EXERCISE:
Starting at the line that contains "scene.camera, scene.frame_end = cam, frame(seconds)", copy every line down to the line that contains "import functools", inclusive, exactly as it stands. Omit all other lines.
--- begin ENTRIES SUPPLIED ---
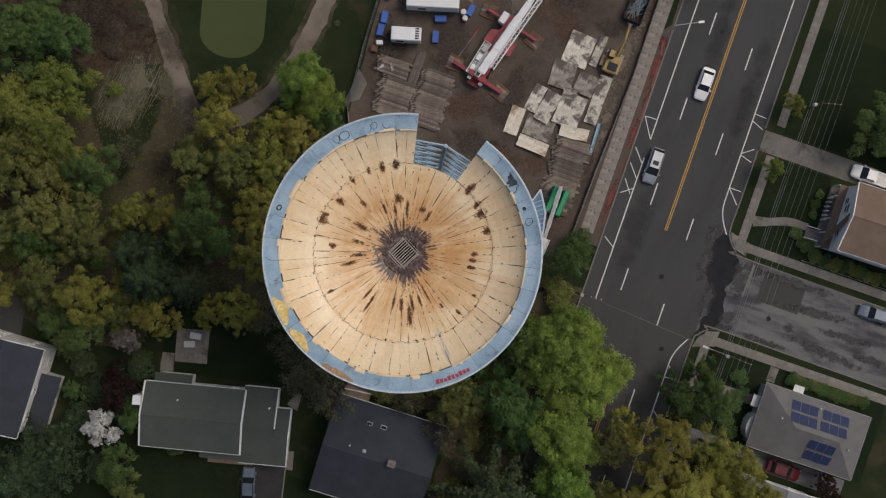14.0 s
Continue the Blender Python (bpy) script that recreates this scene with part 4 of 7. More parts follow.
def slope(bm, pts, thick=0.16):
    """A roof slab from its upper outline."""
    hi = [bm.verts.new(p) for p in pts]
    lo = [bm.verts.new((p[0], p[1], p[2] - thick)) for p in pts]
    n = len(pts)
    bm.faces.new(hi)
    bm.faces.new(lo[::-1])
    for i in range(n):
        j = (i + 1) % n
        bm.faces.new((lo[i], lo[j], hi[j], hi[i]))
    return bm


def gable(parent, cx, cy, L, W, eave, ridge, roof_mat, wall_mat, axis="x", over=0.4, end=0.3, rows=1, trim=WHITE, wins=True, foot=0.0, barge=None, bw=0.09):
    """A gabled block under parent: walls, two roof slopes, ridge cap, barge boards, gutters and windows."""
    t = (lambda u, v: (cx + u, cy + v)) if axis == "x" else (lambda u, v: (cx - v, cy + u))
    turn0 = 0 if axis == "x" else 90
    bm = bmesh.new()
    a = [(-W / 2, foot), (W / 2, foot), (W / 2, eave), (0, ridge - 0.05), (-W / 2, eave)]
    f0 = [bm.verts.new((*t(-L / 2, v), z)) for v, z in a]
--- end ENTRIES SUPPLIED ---
--- begin ENTRIES SUPPLIED ---
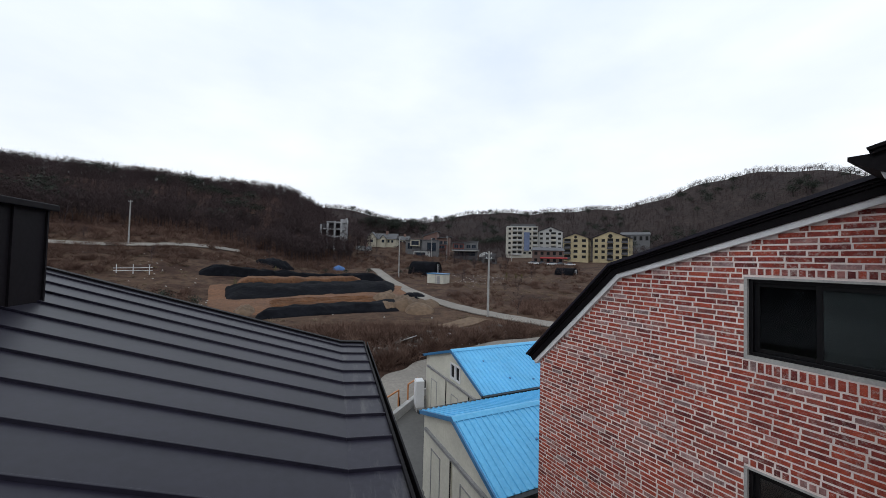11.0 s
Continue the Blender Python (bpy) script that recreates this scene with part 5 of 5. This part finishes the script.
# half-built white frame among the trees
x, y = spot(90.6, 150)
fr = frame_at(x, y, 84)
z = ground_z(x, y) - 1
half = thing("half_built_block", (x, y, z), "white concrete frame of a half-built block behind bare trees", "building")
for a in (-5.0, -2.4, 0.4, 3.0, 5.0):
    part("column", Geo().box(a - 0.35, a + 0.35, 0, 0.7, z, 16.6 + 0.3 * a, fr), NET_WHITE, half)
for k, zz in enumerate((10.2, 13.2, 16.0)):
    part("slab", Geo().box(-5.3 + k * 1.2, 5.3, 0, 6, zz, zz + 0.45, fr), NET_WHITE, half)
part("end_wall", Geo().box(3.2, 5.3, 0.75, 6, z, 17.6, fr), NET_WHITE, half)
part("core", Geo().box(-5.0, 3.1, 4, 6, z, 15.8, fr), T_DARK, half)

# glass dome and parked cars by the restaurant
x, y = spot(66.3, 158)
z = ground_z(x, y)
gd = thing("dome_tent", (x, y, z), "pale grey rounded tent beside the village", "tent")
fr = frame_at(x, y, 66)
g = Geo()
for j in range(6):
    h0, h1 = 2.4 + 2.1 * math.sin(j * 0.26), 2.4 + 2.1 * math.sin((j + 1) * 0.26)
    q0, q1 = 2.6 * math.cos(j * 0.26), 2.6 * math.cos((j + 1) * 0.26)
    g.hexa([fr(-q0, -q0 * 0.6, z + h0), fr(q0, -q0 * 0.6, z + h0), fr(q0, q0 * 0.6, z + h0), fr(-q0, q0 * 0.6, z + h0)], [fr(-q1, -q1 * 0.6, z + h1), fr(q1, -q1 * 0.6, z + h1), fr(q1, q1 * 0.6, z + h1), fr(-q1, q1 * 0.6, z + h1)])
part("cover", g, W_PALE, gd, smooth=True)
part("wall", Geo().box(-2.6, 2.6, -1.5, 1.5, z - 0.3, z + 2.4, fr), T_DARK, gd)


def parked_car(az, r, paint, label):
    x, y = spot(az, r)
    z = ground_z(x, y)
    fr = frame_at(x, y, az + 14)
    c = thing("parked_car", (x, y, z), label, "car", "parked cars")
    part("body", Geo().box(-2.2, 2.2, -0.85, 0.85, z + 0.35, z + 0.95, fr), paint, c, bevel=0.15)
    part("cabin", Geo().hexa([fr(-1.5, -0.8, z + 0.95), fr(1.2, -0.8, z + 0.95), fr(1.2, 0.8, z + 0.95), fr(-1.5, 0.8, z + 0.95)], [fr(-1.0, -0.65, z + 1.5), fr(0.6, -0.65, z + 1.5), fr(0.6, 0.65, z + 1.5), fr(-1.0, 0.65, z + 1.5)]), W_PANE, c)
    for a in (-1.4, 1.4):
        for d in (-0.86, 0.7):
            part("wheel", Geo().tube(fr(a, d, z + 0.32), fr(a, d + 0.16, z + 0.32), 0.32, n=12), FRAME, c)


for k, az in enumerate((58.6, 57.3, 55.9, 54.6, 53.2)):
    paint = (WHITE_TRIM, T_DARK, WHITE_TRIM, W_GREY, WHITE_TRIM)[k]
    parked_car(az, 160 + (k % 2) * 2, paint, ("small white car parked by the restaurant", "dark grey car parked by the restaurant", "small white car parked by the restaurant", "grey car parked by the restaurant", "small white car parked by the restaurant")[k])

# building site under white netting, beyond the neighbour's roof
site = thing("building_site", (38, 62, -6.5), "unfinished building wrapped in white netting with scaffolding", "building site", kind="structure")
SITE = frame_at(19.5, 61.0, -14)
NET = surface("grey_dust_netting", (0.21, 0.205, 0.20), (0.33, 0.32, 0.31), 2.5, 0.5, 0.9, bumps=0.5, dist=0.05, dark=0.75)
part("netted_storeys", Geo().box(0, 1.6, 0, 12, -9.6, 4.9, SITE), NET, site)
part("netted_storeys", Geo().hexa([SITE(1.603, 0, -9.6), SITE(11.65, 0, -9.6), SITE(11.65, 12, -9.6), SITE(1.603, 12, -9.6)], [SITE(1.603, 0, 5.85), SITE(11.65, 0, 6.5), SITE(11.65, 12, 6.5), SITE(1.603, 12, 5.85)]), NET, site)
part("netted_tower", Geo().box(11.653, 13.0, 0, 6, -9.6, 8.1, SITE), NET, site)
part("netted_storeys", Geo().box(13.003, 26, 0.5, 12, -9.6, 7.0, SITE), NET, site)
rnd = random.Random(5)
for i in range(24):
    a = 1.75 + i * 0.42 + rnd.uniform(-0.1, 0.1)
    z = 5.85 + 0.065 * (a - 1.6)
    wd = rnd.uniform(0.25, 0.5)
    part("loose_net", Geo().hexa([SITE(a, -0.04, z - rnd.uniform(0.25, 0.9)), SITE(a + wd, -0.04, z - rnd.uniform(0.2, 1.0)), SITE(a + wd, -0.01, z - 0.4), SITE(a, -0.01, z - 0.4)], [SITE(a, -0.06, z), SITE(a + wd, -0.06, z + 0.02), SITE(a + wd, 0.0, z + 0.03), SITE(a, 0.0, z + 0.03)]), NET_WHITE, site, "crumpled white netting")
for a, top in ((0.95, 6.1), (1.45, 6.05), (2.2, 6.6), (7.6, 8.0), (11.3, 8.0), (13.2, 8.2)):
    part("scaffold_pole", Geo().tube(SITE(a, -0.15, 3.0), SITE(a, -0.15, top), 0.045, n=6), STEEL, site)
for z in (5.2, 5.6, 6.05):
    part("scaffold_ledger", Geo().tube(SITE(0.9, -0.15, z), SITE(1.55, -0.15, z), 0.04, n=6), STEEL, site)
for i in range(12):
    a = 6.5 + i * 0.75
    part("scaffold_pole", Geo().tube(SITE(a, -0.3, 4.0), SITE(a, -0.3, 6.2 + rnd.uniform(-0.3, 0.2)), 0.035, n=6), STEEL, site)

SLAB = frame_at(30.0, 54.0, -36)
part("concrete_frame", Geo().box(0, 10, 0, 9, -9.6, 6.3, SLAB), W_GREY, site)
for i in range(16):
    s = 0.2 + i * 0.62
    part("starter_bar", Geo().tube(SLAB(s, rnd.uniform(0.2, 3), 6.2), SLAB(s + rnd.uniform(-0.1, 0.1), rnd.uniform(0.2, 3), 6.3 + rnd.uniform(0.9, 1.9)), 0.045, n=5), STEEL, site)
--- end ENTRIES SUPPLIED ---
--- begin ENTRIES SUPPLIED ---
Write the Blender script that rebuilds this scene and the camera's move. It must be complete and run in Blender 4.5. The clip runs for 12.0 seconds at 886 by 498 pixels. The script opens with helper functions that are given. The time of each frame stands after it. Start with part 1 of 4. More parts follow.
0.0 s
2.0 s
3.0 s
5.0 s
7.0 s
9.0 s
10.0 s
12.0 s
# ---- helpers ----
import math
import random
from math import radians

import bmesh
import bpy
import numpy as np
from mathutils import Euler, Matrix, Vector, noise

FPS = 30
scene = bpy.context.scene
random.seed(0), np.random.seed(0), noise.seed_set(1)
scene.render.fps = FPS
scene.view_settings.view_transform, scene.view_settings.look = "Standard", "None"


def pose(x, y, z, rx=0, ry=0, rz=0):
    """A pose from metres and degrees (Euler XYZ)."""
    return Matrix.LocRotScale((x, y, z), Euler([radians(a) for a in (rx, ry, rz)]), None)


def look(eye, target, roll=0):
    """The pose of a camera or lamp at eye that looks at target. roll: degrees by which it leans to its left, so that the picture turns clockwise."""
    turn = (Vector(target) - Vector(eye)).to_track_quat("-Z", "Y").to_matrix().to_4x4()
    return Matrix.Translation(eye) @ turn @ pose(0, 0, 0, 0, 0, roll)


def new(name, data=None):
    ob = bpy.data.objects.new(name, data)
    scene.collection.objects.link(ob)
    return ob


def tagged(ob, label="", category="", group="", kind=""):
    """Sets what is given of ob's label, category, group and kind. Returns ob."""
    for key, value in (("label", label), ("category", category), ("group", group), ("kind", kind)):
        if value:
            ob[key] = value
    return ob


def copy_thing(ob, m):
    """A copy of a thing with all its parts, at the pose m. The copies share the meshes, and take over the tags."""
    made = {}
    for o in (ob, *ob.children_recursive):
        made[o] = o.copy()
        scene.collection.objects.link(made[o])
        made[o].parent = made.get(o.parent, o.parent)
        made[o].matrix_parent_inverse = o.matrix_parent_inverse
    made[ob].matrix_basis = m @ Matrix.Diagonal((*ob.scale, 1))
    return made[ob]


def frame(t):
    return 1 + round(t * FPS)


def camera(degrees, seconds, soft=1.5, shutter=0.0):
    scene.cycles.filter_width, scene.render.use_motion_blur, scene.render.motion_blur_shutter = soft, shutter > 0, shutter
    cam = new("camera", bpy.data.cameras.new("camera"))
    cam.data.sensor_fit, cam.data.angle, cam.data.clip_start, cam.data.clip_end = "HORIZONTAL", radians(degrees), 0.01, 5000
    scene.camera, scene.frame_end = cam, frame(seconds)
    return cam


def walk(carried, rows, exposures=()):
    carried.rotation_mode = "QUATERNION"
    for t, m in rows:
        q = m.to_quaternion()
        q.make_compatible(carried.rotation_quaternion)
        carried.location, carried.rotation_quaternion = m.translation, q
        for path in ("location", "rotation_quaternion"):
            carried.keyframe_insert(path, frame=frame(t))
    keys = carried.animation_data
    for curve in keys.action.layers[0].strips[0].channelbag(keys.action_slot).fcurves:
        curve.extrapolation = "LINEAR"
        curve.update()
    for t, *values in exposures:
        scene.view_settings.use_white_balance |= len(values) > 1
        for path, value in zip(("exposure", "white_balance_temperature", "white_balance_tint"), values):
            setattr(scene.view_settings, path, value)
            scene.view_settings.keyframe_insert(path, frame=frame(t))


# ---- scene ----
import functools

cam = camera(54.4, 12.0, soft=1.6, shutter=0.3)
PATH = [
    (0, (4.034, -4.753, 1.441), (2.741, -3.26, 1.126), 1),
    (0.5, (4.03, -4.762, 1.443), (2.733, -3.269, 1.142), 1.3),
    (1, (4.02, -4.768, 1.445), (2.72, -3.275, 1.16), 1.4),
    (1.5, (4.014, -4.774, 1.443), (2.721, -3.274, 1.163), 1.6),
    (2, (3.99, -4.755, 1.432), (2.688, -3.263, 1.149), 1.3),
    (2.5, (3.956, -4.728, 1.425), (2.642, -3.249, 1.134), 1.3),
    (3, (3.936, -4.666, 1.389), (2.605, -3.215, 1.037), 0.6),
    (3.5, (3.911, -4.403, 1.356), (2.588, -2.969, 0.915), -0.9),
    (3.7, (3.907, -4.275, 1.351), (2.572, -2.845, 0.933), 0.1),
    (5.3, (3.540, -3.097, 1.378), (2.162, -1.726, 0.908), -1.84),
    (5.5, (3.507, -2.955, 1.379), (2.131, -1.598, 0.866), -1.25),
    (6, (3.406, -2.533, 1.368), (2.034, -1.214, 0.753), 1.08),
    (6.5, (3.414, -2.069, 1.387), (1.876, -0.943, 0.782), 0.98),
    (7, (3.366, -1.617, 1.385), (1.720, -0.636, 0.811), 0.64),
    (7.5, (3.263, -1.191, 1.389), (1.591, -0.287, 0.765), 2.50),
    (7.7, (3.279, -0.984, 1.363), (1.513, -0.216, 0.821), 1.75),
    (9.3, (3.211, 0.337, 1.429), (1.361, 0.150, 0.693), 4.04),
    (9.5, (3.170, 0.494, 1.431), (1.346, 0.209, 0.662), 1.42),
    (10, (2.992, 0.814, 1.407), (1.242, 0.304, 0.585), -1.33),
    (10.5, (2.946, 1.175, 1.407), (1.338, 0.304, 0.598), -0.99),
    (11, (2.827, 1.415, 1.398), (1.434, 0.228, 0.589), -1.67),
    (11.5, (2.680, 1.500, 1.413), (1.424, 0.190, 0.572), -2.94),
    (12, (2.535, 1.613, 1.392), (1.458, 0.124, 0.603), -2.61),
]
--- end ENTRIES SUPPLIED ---
OUTPUT OF THE EXERCISE:
    scene.camera, scene.frame_end = cam, frame(seconds)
    return cam


def walk(carried, rows, exposures=()):
    carried.rotation_mode = "QUATERNION"
    for t, m in rows:
        q = m.to_quaternion()
        q.make_compatible(carried.rotation_quaternion)
        carried.location, carried.rotation_quaternion = m.translation, q
        for path in ("location", "rotation_quaternion"):
            carried.keyframe_insert(path, frame=frame(t))
    keys = carried.animation_data
    for curve in keys.action.layers[0].strips[0].channelbag(keys.action_slot).fcurves:
        curve.extrapolation = "LINEAR"
        curve.update()
    for t, *values in exposures:
        scene.view_settings.use_white_balance |= len(values) > 1
        for path, value in zip(("exposure", "white_balance_temperature", "white_balance_tint"), values):
            setattr(scene.view_settings, path, value)
            scene.view_settings.keyframe_insert(path, frame=frame(t))


# ---- scene ----
import functools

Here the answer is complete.